Congressional critics of Risk Rating 2.0 said they will be monitoring its effect.

“We must be laser focused making sure current policyholders don’t find themselves now in the awful position of having to forfeit flood insurance because of rising premiums under Risk Rating 2.0,” Sen. Robert Menendez (D-N.J.) said in a statement to E&E News. “The price of flood insurance is already out of reach for many looking for coverage.”

Sen. John Kennedy (R-La.) said in a statement that Risk Rating 2.0 is “making flood insurance unaffordable for Louisianians” and that the administration “should stop implementing the program immediately.”
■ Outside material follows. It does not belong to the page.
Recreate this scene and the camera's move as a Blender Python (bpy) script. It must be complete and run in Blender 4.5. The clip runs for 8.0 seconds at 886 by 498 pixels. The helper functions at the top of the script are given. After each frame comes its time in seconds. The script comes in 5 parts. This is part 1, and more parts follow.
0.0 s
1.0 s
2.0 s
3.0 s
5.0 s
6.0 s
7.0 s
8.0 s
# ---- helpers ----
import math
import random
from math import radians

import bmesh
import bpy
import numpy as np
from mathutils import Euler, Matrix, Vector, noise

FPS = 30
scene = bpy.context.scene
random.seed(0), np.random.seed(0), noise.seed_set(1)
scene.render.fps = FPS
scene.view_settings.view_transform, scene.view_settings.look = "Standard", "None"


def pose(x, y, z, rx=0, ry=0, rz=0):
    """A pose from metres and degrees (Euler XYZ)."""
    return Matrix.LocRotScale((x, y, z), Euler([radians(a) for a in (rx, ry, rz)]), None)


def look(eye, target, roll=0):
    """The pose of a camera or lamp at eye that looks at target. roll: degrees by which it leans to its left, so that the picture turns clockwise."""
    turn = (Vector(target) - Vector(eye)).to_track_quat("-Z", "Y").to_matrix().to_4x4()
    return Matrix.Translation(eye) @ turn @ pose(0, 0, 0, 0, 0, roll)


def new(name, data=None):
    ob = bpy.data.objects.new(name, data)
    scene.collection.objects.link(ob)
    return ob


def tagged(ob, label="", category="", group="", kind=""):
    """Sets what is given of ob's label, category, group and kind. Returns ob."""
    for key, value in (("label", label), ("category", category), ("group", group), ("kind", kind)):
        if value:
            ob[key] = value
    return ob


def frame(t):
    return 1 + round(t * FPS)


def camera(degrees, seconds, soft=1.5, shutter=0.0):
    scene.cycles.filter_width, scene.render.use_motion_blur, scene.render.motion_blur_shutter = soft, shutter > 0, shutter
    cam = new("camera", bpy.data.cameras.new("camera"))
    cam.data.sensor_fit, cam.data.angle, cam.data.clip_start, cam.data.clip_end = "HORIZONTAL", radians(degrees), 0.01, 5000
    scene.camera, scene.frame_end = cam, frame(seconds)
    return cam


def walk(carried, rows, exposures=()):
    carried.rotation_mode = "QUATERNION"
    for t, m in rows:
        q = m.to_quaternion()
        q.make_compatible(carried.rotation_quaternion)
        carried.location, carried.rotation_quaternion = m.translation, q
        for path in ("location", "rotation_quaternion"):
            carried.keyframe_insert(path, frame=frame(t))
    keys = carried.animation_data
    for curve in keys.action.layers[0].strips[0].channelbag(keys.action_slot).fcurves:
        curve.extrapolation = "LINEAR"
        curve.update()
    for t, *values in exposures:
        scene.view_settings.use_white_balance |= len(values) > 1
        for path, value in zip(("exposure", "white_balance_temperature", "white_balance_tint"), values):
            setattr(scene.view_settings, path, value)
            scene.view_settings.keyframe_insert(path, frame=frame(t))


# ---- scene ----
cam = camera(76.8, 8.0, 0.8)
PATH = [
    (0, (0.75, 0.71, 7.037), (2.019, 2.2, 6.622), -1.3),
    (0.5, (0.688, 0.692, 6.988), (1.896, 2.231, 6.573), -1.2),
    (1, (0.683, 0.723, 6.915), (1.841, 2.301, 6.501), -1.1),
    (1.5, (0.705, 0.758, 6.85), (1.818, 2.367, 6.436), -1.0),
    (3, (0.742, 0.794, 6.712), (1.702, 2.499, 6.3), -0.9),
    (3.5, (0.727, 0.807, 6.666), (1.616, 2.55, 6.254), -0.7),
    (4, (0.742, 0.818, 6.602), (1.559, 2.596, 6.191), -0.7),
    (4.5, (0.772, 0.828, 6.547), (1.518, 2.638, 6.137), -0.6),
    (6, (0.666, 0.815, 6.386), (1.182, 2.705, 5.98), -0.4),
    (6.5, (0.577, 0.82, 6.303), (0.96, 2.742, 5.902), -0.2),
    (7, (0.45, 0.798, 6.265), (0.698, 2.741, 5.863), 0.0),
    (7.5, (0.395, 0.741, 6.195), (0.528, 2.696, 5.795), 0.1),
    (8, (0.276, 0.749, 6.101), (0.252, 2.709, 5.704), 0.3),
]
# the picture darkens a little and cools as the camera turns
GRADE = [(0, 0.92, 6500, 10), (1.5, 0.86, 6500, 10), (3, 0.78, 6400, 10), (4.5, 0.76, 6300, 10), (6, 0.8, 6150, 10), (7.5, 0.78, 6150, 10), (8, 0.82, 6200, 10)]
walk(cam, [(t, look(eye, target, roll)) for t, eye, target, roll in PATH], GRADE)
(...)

Kennedy introduced S. 1960 in June that would give Congress control of flood-insurance premiums instead of the Federal Emergency Management Agency, which runs the insurance program and devised Risk Rating 2.0. Kennedy’s bill has no co-sponsors and has not been taken up in the Senate committee handling it.

Legislation that would freeze flood premiums until Sept. 30 also has stalled in congressional committees.

Under Risk Rating 2.0, premiums will increase sharply for about 200,000 policyholders and will increase moderately for 3.6 million policyholders, FEMA says. Premiums will decline for about 1.2 million policyholders.

Although the new rate structure takes effect tomorrow, property owners will not see revised premiums until they renew their flood policies over the next year. Flood insurance is sold separately from homeowners’ insurance, and the NFIP provides most of the nation’s flood coverage.

FEMA has described Risk Rating 2.0 as “equity in action” because the premium increases generally will affect owners of higher-value properties. Owners of lower-value properties typically will see their insurance rates decline.

“Risk Rating 2.0 is long overdue. It serves the long-term interests of constituents by providing fairer rates based on their unique flood risk,” said Laura Lightbody, director of the flood-prepared communities initiative at the Pew Charitable Trusts.

“Once it’s implemented, that makes it harder to halt,” Lightbody added. “As we see it play out, there may be a greater understanding about the benefits some policyholders are seeing in terms of [premium] decreases.”

The best hope for congressional opponents of Risk Rating 2.0 appears to be limiting the amount by which FEMA can increase individual premiums in one year. Federal law currently allows increases of up to 18 percent. Bipartisan legislation in the House and Senate would lower that to 9 percent.

But the 9 percent limit is included as one section in broad legislation that would reauthorize and make numerous changes to the National Flood Insurance Program. Congress has tried — and failed — for five years to approve an NFIP overhaul.

“The divides that remain over the core legislation have not been resolved, and it doesn’t look like there’s much progress in resolving them,” said Lehmann, who testified at a Senate Banking, Housing and Urban Affairs Committee hearing in May on the NFIP overhaul. “It does not appear to me there’s any appetite to take up significant changes.”

Menendez of New Jersey is sponsoring the NFIP-overhaul S. 3128, in the Senate. He said his bill ensures insurance premiums “will be affordable” while authorizing additional spending on projects that mitigate flood risk and improve FEMA’s flood maps.

Rep. Frank Pallone (D-N.J.) has introduced an identical bill in the House. The bills have co-sponsors from both parties from states on the Atlantic and Gulf coasts. Both bills were introduced in November and have not been taken up by the committees handling them.

“It’s an election year, and in an election year given the agenda before Congress, this doesn’t seem like an easy one to resolve,” said Lehmann, the insurance expert.

Although Risk Rating 2.0 begins tomorrow for people who are renewing their NFIP policies, the program began Oct. 1 for people who bought new policies through the NFIP.

FEMA records show that the number of NFIP policies is roughly the same as it was in September.